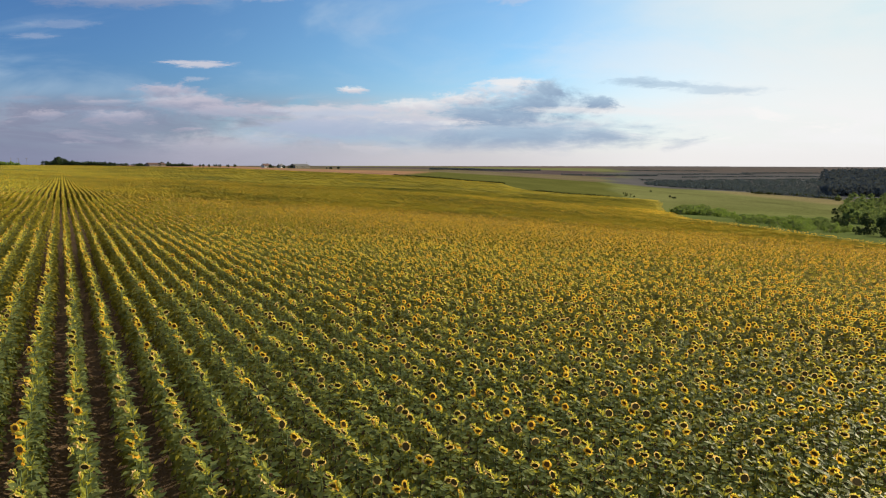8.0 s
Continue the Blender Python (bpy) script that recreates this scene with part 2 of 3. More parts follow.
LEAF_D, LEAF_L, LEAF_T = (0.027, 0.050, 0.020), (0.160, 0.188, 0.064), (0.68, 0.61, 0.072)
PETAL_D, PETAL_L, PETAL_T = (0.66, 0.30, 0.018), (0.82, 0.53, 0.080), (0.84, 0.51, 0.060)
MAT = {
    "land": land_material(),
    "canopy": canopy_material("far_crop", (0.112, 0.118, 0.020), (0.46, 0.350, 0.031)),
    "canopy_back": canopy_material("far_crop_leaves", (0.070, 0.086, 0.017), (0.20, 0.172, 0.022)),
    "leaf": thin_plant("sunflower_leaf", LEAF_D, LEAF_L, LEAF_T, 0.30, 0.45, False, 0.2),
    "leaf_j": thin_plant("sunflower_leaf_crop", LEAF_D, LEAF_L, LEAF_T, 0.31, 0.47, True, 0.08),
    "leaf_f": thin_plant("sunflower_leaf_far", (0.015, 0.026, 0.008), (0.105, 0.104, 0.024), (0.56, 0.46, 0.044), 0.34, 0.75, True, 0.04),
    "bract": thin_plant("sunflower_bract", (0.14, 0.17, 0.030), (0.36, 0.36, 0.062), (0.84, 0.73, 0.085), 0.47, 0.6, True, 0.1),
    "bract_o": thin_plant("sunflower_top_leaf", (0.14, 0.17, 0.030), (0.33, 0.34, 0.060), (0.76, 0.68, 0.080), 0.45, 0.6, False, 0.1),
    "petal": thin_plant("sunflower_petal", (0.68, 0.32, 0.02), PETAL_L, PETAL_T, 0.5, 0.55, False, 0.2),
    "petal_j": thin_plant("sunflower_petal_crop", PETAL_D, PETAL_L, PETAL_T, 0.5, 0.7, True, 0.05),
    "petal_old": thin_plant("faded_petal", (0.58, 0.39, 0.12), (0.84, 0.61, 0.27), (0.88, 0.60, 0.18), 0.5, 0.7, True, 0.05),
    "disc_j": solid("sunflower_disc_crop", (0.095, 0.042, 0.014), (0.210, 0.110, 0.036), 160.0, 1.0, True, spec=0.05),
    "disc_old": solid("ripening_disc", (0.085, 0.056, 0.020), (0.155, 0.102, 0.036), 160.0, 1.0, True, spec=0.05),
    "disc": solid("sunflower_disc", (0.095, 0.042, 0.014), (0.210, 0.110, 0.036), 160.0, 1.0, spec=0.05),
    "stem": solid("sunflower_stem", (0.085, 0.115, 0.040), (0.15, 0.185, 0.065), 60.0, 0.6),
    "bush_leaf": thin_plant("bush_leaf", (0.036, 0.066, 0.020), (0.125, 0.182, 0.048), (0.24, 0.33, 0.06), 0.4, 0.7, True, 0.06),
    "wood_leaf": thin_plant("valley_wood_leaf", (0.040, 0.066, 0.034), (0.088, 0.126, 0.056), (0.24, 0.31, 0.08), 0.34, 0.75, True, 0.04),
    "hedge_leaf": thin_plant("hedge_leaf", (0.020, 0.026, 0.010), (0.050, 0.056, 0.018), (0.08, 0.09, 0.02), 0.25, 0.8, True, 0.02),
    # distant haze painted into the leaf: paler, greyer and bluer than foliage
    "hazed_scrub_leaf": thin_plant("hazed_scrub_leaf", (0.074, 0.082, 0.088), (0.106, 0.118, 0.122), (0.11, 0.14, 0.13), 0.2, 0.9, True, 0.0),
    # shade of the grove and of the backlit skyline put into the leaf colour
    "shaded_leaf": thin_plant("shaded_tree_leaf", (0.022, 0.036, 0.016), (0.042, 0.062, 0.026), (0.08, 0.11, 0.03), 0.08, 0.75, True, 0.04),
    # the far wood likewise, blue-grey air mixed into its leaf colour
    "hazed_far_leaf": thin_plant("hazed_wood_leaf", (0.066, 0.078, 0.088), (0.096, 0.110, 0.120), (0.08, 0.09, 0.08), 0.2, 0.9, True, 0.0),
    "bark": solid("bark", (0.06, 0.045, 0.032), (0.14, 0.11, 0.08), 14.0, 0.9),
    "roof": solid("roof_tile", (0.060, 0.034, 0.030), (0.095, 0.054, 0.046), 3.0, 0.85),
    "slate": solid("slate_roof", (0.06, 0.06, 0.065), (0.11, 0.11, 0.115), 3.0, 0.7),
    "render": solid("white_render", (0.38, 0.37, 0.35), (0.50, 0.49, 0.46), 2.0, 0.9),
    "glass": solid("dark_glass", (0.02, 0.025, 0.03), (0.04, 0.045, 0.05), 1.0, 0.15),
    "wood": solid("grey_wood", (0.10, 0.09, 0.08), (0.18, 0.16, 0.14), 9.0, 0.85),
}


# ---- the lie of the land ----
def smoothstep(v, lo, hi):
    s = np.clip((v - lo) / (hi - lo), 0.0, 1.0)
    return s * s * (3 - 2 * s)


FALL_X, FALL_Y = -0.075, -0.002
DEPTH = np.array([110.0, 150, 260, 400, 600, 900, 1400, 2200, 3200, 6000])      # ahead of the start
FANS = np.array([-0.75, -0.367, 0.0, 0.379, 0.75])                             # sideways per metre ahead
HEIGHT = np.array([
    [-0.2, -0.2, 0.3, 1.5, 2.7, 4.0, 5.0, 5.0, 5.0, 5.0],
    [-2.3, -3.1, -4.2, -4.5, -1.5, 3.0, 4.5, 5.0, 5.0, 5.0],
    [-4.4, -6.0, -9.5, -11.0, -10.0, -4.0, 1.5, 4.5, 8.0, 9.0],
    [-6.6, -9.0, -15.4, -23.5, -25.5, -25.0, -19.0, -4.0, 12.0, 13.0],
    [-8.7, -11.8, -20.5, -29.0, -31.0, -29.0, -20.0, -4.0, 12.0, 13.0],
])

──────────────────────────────

> _SET EXERCISE_
Output an exact copy of the material, with the pictures removed.

> _SOLUTION TO THIS PROBLEM_
8.0 s
Continue the Blender Python (bpy) script that recreates this scene with part 2 of 3. More parts follow.
LEAF_D, LEAF_L, LEAF_T = (0.027, 0.050, 0.020), (0.160, 0.188, 0.064), (0.68, 0.61, 0.072)
PETAL_D, PETAL_L, PETAL_T = (0.66, 0.30, 0.018), (0.82, 0.53, 0.080), (0.84, 0.51, 0.060)
MAT = {
    "land": land_material(),
    "canopy": canopy_material("far_crop", (0.112, 0.118, 0.020), (0.46, 0.350, 0.031)),
    "canopy_back": canopy_material("far_crop_leaves", (0.070, 0.086, 0.017), (0.20, 0.172, 0.022)),
    "leaf": thin_plant("sunflower_leaf", LEAF_D, LEAF_L, LEAF_T, 0.30, 0.45, False, 0.2),
    "leaf_j": thin_plant("sunflower_leaf_crop", LEAF_D, LEAF_L, LEAF_T, 0.31, 0.47, True, 0.08),
    "leaf_f": thin_plant("sunflower_leaf_far", (0.015, 0.026, 0.008), (0.105, 0.104, 0.024), (0.56, 0.46, 0.044), 0.34, 0.75, True, 0.04),
    "bract": thin_plant("sunflower_bract", (0.14, 0.17, 0.030), (0.36, 0.36, 0.062), (0.84, 0.73, 0.085), 0.47, 0.6, True, 0.1),
    "bract_o": thin_plant("sunflower_top_leaf", (0.14, 0.17, 0.030), (0.33, 0.34, 0.060), (0.76, 0.68, 0.080), 0.45, 0.6, False, 0.1),
    "petal": thin_plant("sunflower_petal", (0.68, 0.32, 0.02), PETAL_L, PETAL_T, 0.5, 0.55, False, 0.2),
    "petal_j": thin_plant("sunflower_petal_crop", PETAL_D, PETAL_L, PETAL_T, 0.5, 0.7, True, 0.05),
    "petal_old": thin_plant("faded_petal", (0.58, 0.39, 0.12), (0.84, 0.61, 0.27), (0.88, 0.60, 0.18), 0.5, 0.7, True, 0.05),
    "disc_j": solid("sunflower_disc_crop", (0.095, 0.042, 0.014), (0.210, 0.110, 0.036), 160.0, 1.0, True, spec=0.05),
    "disc_old": solid("ripening_disc", (0.085, 0.056, 0.020), (0.155, 0.102, 0.036), 160.0, 1.0, True, spec=0.05),
    "disc": solid("sunflower_disc", (0.095, 0.042, 0.014), (0.210, 0.110, 0.036), 160.0, 1.0, spec=0.05),
    "stem": solid("sunflower_stem", (0.085, 0.115, 0.040), (0.15, 0.185, 0.065), 60.0, 0.6),
    "bush_leaf": thin_plant("bush_leaf", (0.036, 0.066, 0.020), (0.125, 0.182, 0.048), (0.24, 0.33, 0.06), 0.4, 0.7, True, 0.06),
    "wood_leaf": thin_plant("valley_wood_leaf", (0.040, 0.066, 0.034), (0.088, 0.126, 0.056), (0.24, 0.31, 0.08), 0.34, 0.75, True, 0.04),
    "hedge_leaf": thin_plant("hedge_leaf", (0.020, 0.026, 0.010), (0.050, 0.056, 0.018), (0.08, 0.09, 0.02), 0.25, 0.8, True, 0.02),
    # distant haze painted into the leaf: paler, greyer and bluer than foliage
    "hazed_scrub_leaf": thin_plant("hazed_scrub_leaf", (0.074, 0.082, 0.088), (0.106, 0.118, 0.122), (0.11, 0.14, 0.13), 0.2, 0.9, True, 0.0),
    # shade of the grove and of the backlit skyline put into the leaf colour
    "shaded_leaf": thin_plant("shaded_tree_leaf", (0.022, 0.036, 0.016), (0.042, 0.062, 0.026), (0.08, 0.11, 0.03), 0.08, 0.75, True, 0.04),
    # the far wood likewise, blue-grey air mixed into its leaf colour
    "hazed_far_leaf": thin_plant("hazed_wood_leaf", (0.066, 0.078, 0.088), (0.096, 0.110, 0.120), (0.08, 0.09, 0.08), 0.2, 0.9, True, 0.0),
    "bark": solid("bark", (0.06, 0.045, 0.032), (0.14, 0.11, 0.08), 14.0, 0.9),
    "roof": solid("roof_tile", (0.060, 0.034, 0.030), (0.095, 0.054, 0.046), 3.0, 0.85),
    "slate": solid("slate_roof", (0.06, 0.06, 0.065), (0.11, 0.11, 0.115), 3.0, 0.7),
    "render": solid("white_render", (0.38, 0.37, 0.35), (0.50, 0.49, 0.46), 2.0, 0.9),
    "glass": solid("dark_glass", (0.02, 0.025, 0.03), (0.04, 0.045, 0.05), 1.0, 0.15),
    "wood": solid("grey_wood", (0.10, 0.09, 0.08), (0.18, 0.16, 0.14), 9.0, 0.85),
}


# ---- the lie of the land ----
def smoothstep(v, lo, hi):
    s = np.clip((v - lo) / (hi - lo), 0.0, 1.0)
    return s * s * (3 - 2 * s)


FALL_X, FALL_Y = -0.075, -0.002
DEPTH = np.array([110.0, 150, 260, 400, 600, 900, 1400, 2200, 3200, 6000])      # ahead of the start
FANS = np.array([-0.75, -0.367, 0.0, 0.379, 0.75])                             # sideways per metre ahead
HEIGHT = np.array([
    [-0.2, -0.2, 0.3, 1.5, 2.7, 4.0, 5.0, 5.0, 5.0, 5.0],
    [-2.3, -3.1, -4.2, -4.5, -1.5, 3.0, 4.5, 5.0, 5.0, 5.0],
    [-4.4, -6.0, -9.5, -11.0, -10.0, -4.0, 1.5, 4.5, 8.0, 9.0],
    [-6.6, -9.0, -15.4, -23.5, -25.5, -25.0, -19.0, -4.0, 12.0, 13.0],
    [-8.7, -11.8, -20.5, -29.0, -31.0, -29.0, -20.0, -4.0, 12.0, 13.0],
])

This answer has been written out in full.